Before the introduction of the microprocessor in the early 1970s, computers were generally large, costly systems owned by large institutions: corporations, universities, government agencies, and the like. Users—who were experienced specialists—did not usually interact with the machine itself, but instead prepared tasks for the computer on off-line equipment, such as card punches. A number of assignments for the computer would be gathered up and processed in batch mode. After the jobs had completed, users could collect the output printouts and punched cards. In some organizations it could take hours or days between submitting a job to the computing center and receiving the output.

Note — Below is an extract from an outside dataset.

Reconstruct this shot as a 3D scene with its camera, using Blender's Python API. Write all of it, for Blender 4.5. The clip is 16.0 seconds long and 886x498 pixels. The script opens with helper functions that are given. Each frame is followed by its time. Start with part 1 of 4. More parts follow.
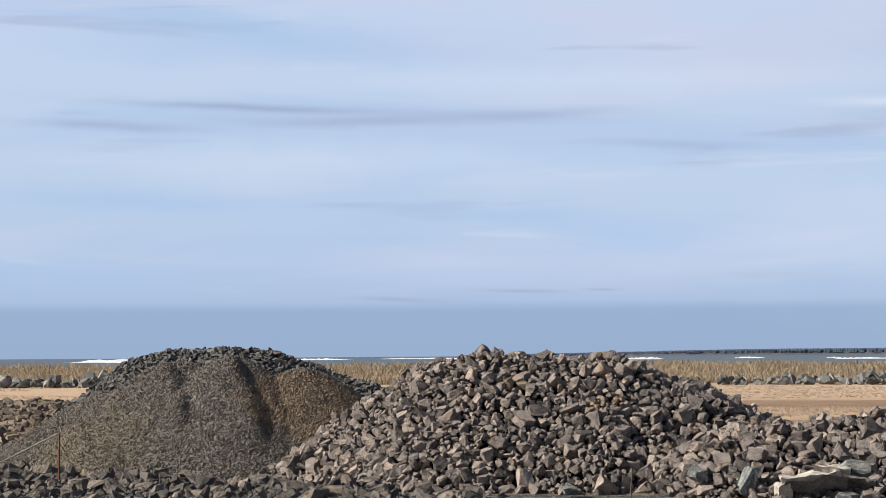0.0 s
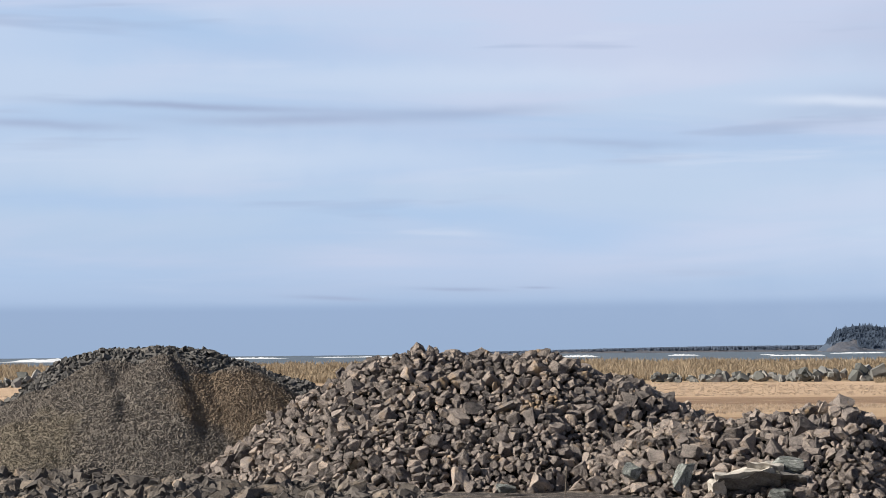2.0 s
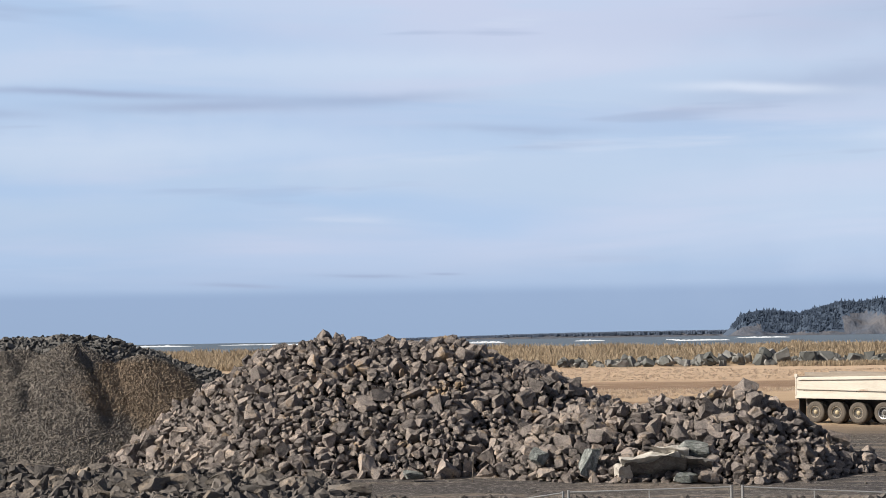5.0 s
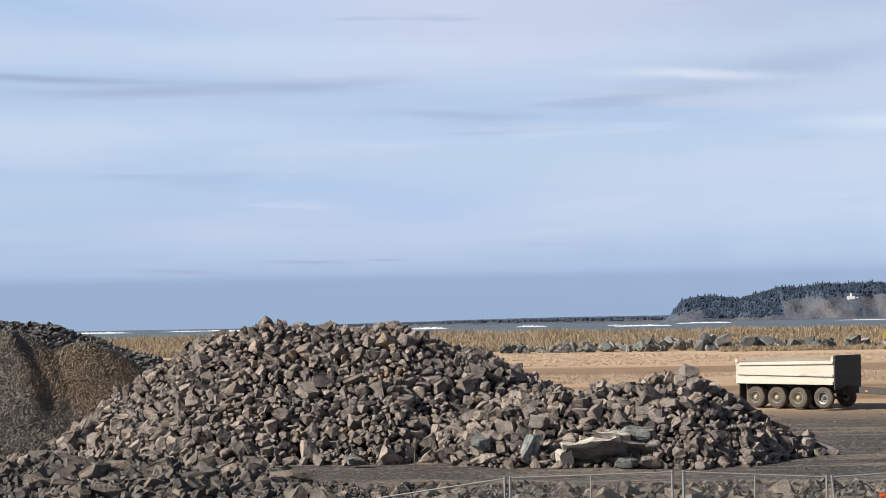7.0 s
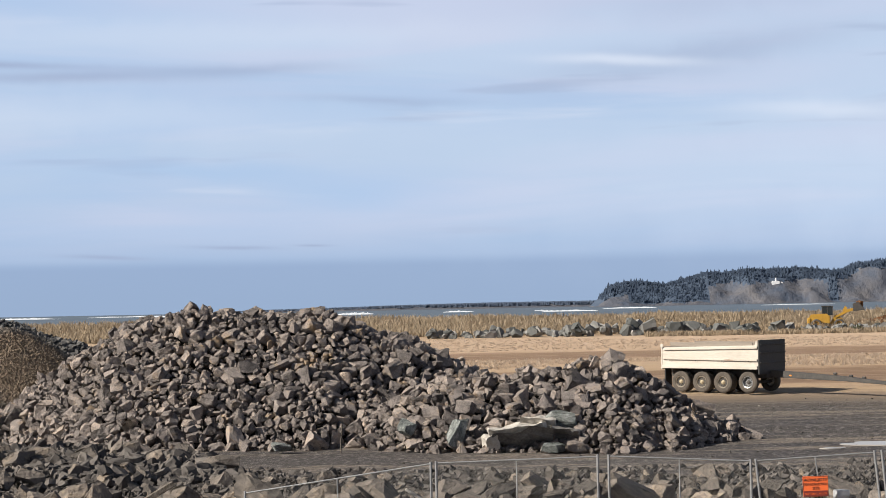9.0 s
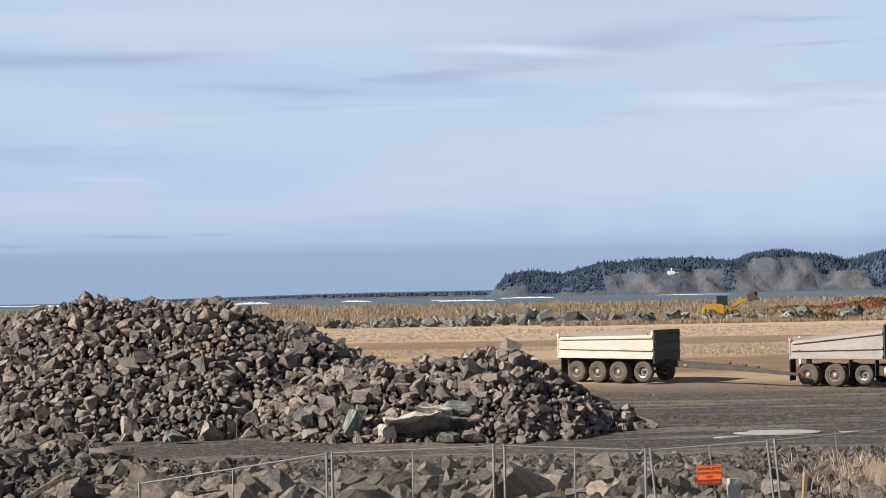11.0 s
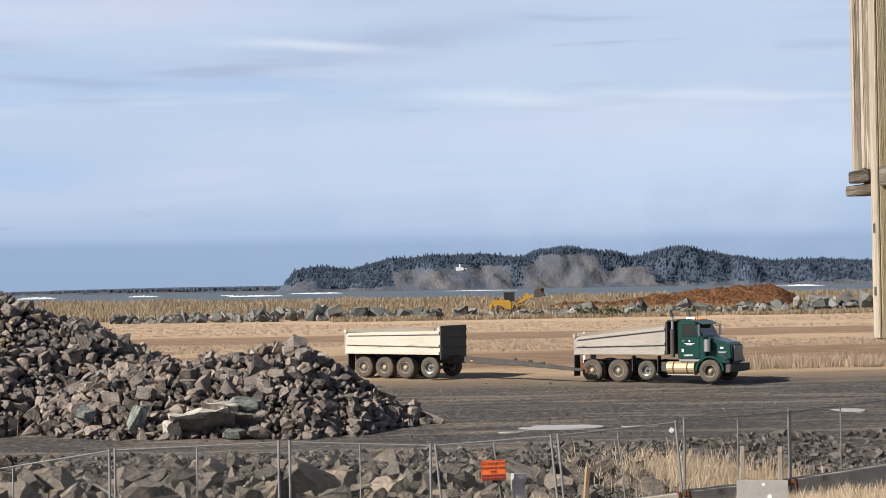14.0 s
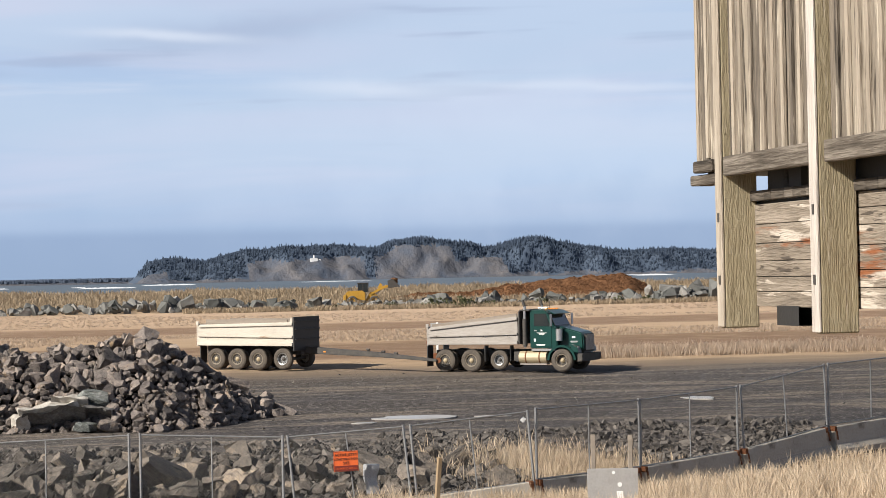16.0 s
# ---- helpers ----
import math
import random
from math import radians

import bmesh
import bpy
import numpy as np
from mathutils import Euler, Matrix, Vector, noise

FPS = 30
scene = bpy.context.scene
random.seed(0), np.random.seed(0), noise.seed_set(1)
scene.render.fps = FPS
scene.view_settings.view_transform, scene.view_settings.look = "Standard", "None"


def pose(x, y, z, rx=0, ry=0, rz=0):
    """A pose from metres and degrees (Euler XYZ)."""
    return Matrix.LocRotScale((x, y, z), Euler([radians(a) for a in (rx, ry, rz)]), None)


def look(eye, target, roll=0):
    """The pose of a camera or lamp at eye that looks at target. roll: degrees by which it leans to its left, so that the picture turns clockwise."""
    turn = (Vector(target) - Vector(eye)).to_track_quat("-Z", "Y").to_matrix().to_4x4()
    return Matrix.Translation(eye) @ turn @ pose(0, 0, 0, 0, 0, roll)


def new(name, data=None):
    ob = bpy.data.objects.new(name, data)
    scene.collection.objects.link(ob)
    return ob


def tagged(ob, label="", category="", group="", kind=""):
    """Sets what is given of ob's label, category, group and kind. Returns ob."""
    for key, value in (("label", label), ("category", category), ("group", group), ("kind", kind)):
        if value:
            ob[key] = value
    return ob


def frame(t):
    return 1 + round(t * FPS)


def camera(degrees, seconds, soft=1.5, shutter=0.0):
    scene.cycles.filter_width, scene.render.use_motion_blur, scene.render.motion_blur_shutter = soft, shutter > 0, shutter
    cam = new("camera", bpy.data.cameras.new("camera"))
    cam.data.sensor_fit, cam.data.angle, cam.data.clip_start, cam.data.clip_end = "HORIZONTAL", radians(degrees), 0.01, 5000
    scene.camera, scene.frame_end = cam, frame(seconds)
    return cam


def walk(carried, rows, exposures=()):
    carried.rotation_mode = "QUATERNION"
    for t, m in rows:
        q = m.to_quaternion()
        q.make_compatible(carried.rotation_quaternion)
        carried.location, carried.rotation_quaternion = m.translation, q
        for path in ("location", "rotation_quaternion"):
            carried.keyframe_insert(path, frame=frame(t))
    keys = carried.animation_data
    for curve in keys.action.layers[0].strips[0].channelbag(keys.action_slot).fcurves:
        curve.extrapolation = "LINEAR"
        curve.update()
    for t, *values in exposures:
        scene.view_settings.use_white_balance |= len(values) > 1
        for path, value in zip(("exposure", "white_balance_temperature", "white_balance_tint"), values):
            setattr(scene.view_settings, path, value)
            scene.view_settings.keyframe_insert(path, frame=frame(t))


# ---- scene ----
cam = camera(2 * math.degrees(math.atan(784 / 3700)), 16.0, soft=0.6)
# seconds, place, tilt, lean, turn: a slow pan to the right
PATH = [
    (0.0, 0.000, 0.000, 5.0, 92.877, 0.385, 10.001),
    (0.5, 0.003, 0.003, 5.0, 92.867, 0.419, 9.574),
    (1.0, 0.005, 0.007, 5.0, 92.854, 0.545, 9.149),
    (1.5, 0.007, 0.011, 5.0, 92.830, 0.533, 8.698),
    (2.0, 0.010, 0.016, 5.0, 92.819, 0.558, 8.228),
    (2.5, 0.012, 0.021, 5.0, 92.795, 0.626, 7.769),
    (3.0, 0.014, 0.026, 5.0, 92.775, 0.701, 7.342),
    (3.5, 0.017, 0.032, 5.0, 92.738, 0.743, 6.940),
    (4.0, 0.019, 0.038, 5.0, 92.657, 0.820, 6.526),
    (6.5, 0.036, 0.074, 5.0, 92.088, 1.000, 4.487),
    (7.0, 0.041, 0.082, 5.0, 92.012, 1.024, 4.109),
    (7.5, 0.045, 0.091, 5.0, 91.905, 1.039, 3.685),
    (8.0, 0.051, 0.100, 5.0, 91.809, 1.106, 3.197),
    (10.5, 0.087, 0.150, 5.0, 91.273, 1.035, 0.099),
    (11.0, 0.097, 0.161, 5.0, 91.241, 1.057, -0.698),
    (11.5, 0.107, 0.172, 5.0, 91.260, 1.005, -1.522),
    (12.0, 0.118, 0.184, 5.0, 91.283, 1.047, -2.371),
    (12.5, 0.130, 0.196, 5.0, 91.290, 1.030, -3.277),
    (13.0, 0.144, 0.208, 5.0, 91.247, 1.025, -4.189),
    (13.5, 0.158, 0.220, 5.0, 91.145, 0.940, -5.283),
    (14.0, 0.173, 0.233, 5.0, 91.026, 0.883, -6.474),
    (14.5, 0.189, 0.246, 5.0, 90.893, 0.921, -7.700),
    (15.0, 0.207, 0.259, 5.0, 90.808, 1.046, -8.819),
    (15.5, 0.226, 0.272, 5.0, 90.739, 1.107, -9.752),
    (16.0, 0.246, 0.286, 5.0, 90.699, 1.153, -10.465),
]
walk(cam, [(r[0], pose(*r[1:])) for r in PATH])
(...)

A more interactive form of computer use developed commercially by the middle 1960s. In a time-sharing system, multiple teletype terminals let many people share the use of one mainframe computer processor. This was common in business applications and in science and engineering.

A different model of computer use was foreshadowed by the way in which early, pre-commercial, experimental computers were used, where one user had exclusive use of a processor.[2] Some of the first computers that might be called "personal" were early minicomputers such as the LINC and PDP-8, and later on VAX and larger minicomputers from Digital Equipment Corporation (DEC), Data General, Prime Computer, and others. They originated as peripheral processors for mainframe computers, taking on some routine tasks and freeing the processor for computation. By today's standards they were physically large (about the size of a refrigerator) and costly (typically tens of thousands of US dollars), and thus were rarely purchased by individuals. However, they were much smaller, less expensive, and generally simpler to operate than the mainframe computers of the time, and thus affordable by individual laboratories and research projects. Minicomputers largely freed these organizations from the batch processing and bureaucracy of a commercial or university computing center.

In addition, minicomputers were more interactive than mainframes, and soon had their own operating systems. The minicomputer Xerox Alto (1973) was a landmark step in the development of personal computers, because of its graphical user interface, bit-mapped high resolution screen, large internal and external memory storage, mouse, and special software.[3]

Microprocessor and cost reduction
The Apple II, one of the "1977 Trinity". The drive shown is a model designed for the Apple III.

The minicomputer ancestors of the modern personal computer used integrated circuit (microchip) technology, which reduced size and cost, but processing was carried out by circuits with large numbers of components arranged on multiple large printed circuit boards before the introduction of the microprocessor. They were consequently physically large and expensive to manufacture. After the "computer-on-a-chip" was commercialized, the cost to manufacture a computer system dropped dramatically. The arithmetic, logic, and control functions that previously occupied several costly circuit boards were now available in one integrated circuit which was very expensive to design but very cheap to manufacture in large quantities. Concurrently, advances in the development of solid state memory eliminated the bulky, costly, and power-hungry magnetic core memory used in prior generations of computers.

There were a few researchers at places such as SRI and Xerox PARC who were working on computers that a single person could use and could be connected by fast, versatile networks: not home computers, but personal ones.